Long Island Health System Will Pay $3 Million to Settle Fraud Suit

The North Shore Long Island Jewish Health System Inc. has agreed to pay $3 million to settle a civil fraud lawsuit in a deal the U.S. attorney’s office announced Tuesday.

The suit, filed in federal court in Manhattan, alleged that the defendants knowingly submitted false claims for Medicare reimbursement for ineligible overhead expenses from 1994 through 2001.

The investigation, which began in 2006, was disclosed in a 2009 official statement when the North Shore-Long Island Jewish Obligated Group sold $296.5 million of bonds through the Dormitory Authority of the State of New York.

“Medicare fraud jeopardizes our health care system, deprives eligible patients of the care they deserve, and cheats taxpayers of their hard-earned money,” U.S. attorney Preet Bharara said in a press release. “With the assistance of whistle blowers and our partners at [the U.S. Department of Health and Human Services], this office will continue to fight the illegal appropriation of Medicare funds.”

North Shore, the largest integrated health care system in New York. admitted no wrongdoing.

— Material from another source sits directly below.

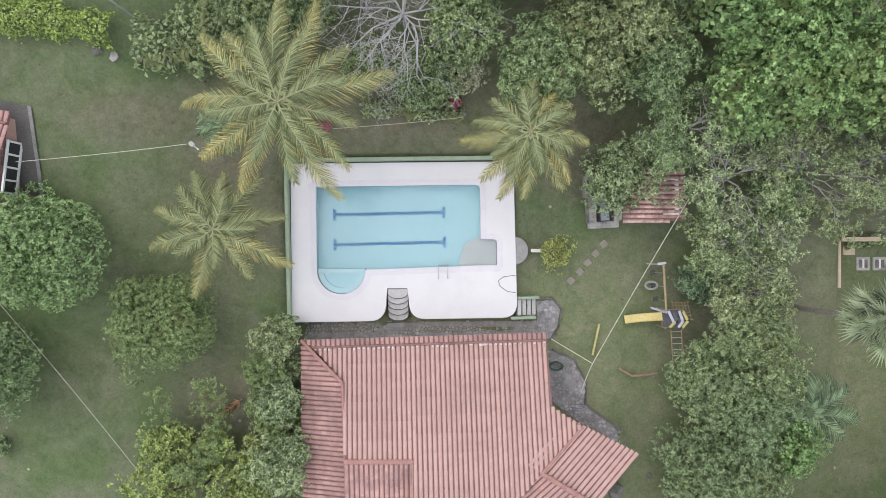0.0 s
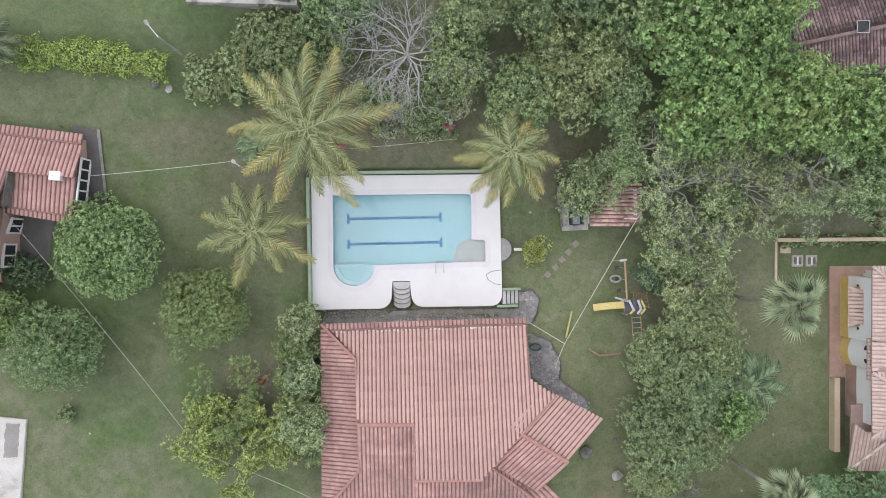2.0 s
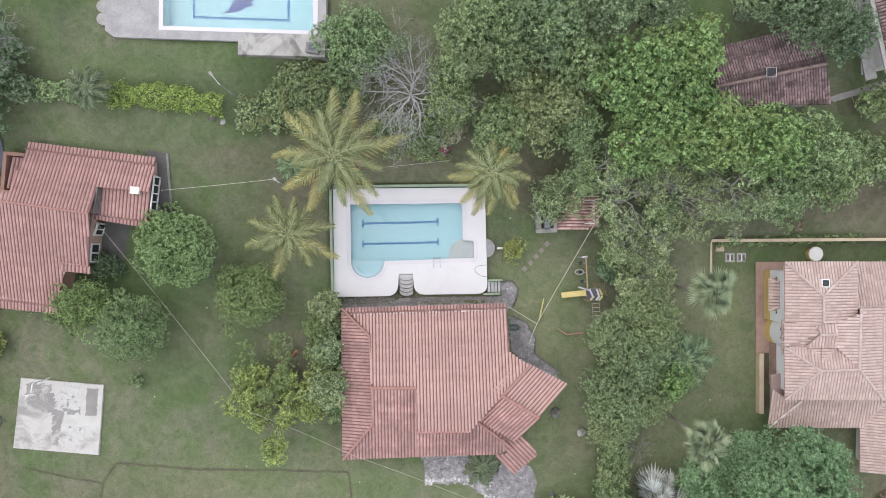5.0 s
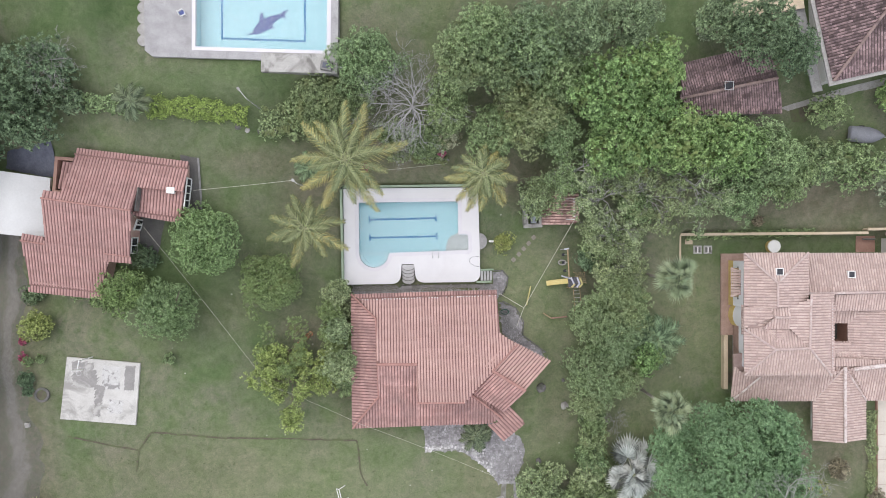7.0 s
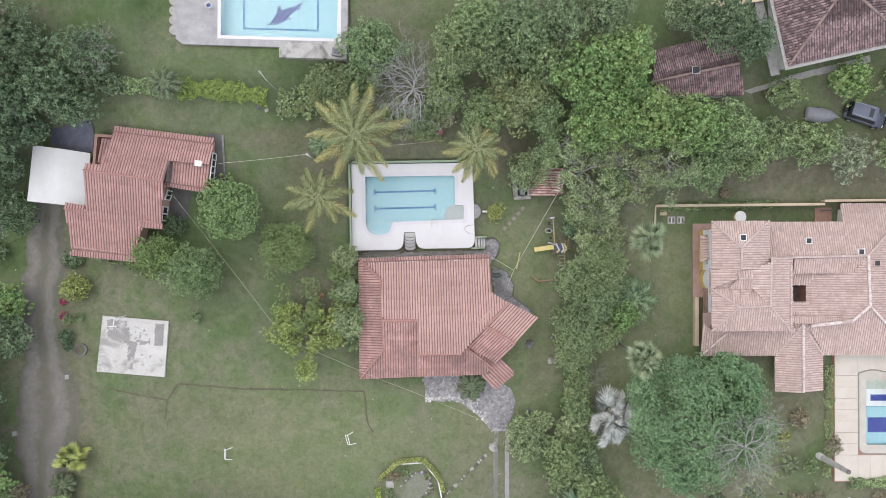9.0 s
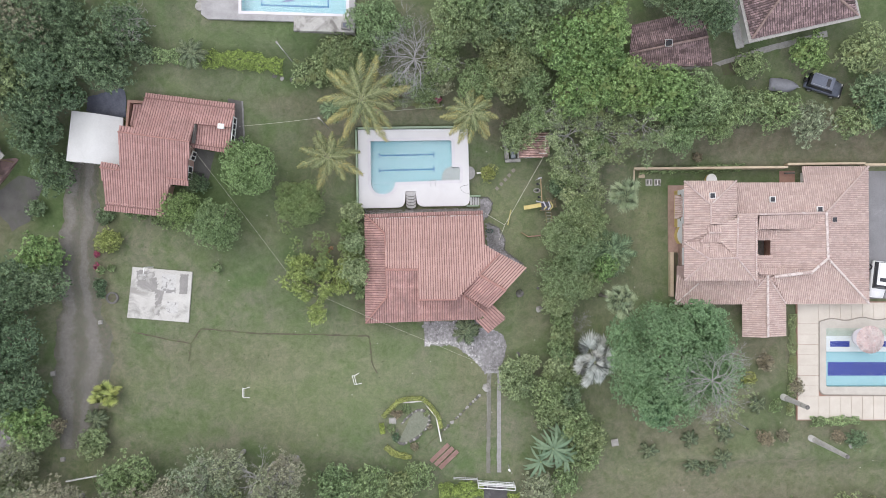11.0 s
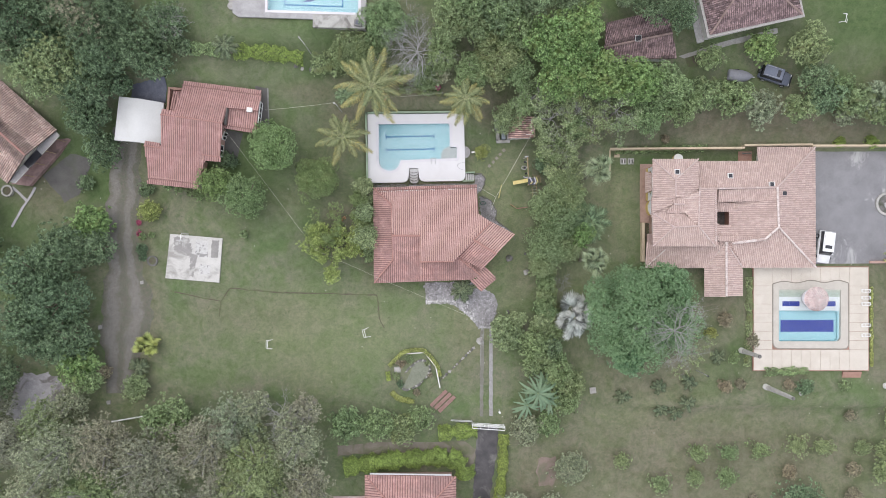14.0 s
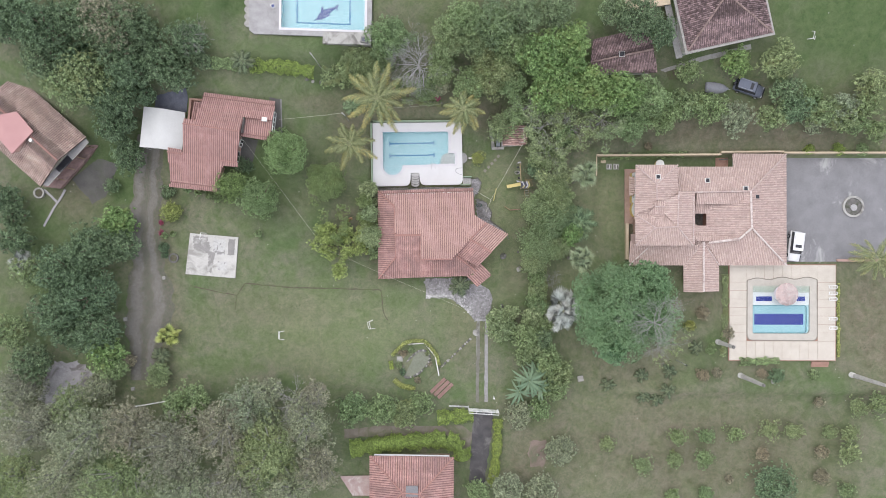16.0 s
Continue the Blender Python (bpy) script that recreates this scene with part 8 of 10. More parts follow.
    for ring_no in range(4):
        r_in, r_out = 0.05 + 0.39 * ring_no, 0.5 + 0.39 * ring_no
        verts, faces = [], []
        n = 10 + 6 * ring_no
        for i in range(n):
            a0, a1 = 2 * math.pi * (i + 0.03) / n, 2 * math.pi * (i + 0.97) / n
            b = len(verts)
            for a, r, z in ((a0, r_in, 0.0), (a1, r_in, 0.0), (a1, r_out, -0.05), (a0, r_out, -0.05)):
                zz = zt + 2.75 - 0.42 * (r - 0.0) + 0.05 + z * 0 + 0.02 * (3 - ring_no) + 0.03 * random.random()
                verts.append((ux + r * math.cos(a), uy + r * math.sin(a), zz))
            am = (a0 + a1) / 2
            verts.append((ux + (r_in + r_out) / 2 * math.cos(am), uy + (r_in + r_out) / 2 * math.sin(am), zt + 2.85 - 0.42 * (r_in + r_out) / 2 + 0.05))
            faces += [(b, b + 1, b + 4), (b + 1, b + 2, b + 4), (b + 2, b + 3, b + 4), (b + 3, b, b + 4)]
        mesh_ob("shingle_ring", verts, faces, SHINGLE, um)
    for x, y in ((59.75, -18.91), (59.75, -19.86), (59.75, -20.72), (59.75, -23.68), (59.75, -25.06)):
        lounger(x, y, zt)




def lounger(x, y, z):
    """White plastic sun lounger lying east to west."""
    lo = thing("sun_lounger", x, y, z, "white plastic sun lounger on the terrace", "sun lounger", "loungers by the east pool")
    loop = rounded([(x - 0.55, y - 0.24), (x + 0.75, y - 0.24), (x + 0.75, y + 0.24), (x - 0.55, y + 0.24)], 0.2)
    part("frame", ring_bm(loop, spread(loop, -0.07), z + 0.26, z + 0.32), WHITEPLASTIC, lo)
    for k in range(6):
        part("slat", box_bm(x - 0.4 + 0.2 * k, y, z + 0.27, 0.04, 0.36, 0.02), WHITEPLASTIC, lo)
    for dx, dy in ((-0.48, -0.18), (-0.48, 0.18), (0.3, -0.18), (0.3, 0.18)):
        part("leg", rod_bm((x + dx, y + dy, z), (x + dx, y + dy, z + 0.27), 0.025), WHITEPLASTIC, lo)


east_terrace()


# ---- bare trunks with whitewashed feet ----
for x, y, h, lx, ly in ((46.21, -32.30, 7.6, 0.1, 0.1), (62.93, -32.16, 8.5, 0, 0), (42.83, -27.26, 5.6, 0, 0)):
    ob = thing("dead_palm", x, y, ground_z(x, y), "tall bare palm trunk with a whitewashed foot", "dead palm", "bare palm trunks")
    gz = ground_z(x, y)
    part("foot", rod_bm((x, y, gz - 0.1), (x, y, gz + 0.9), 0.42, 0.36, 14), WHITEWALL, ob, "whitewashed foot")
    bm = bmesh.new()
    for k in range(8):
        rod_bm((x, y, gz + 0.9 + (h - 0.9) * k / 8), (x, y, gz + 0.9 + (h - 0.9) * (k + 1) / 8), 0.34 - 0.012 * k, 0.32 - 0.012 * k, 12, bm)
    part("trunk", bm, PALETRUNK, ob)
    part("rotten_top", rod_bm((x, y, gz + h), (x, y, gz + h + 0.12), 0.26, 0.18, 12), DARKSTONE, ob, "dark rotten top")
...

“The settlement resolves all government claims that North Shore University Hospital and LIJ Medical Center erroneously categorized certain overhead expenses in highly technical cost reports,” North Shore spokesman Terence Lynam said in a statement. Lynam said no errors were found in the “vast majority” of hospital records that investigators audited.

The obligated group, which includes North Shore-Long Island Health System and affiliated hospital and medical centers, had $1.12 billion of bonds outstanding at the end of 2009, according to an audited financial statement. North Shore posted an $83.3 million operating surplus on $4.8 billion of revenue. The obligor had $249.8 million of revenue available to pay $79.3 million of annual debt service in 2009, or 3.2 times debt-service coverage.

Moody’s Investors Service rates North Shore’s bonds Baa1 with stable outlook. In a June credit report, Moody’s cited the system’s leading market share on Long Island of approximately 32% as a strength and its weak but improving balance sheet as a drawback.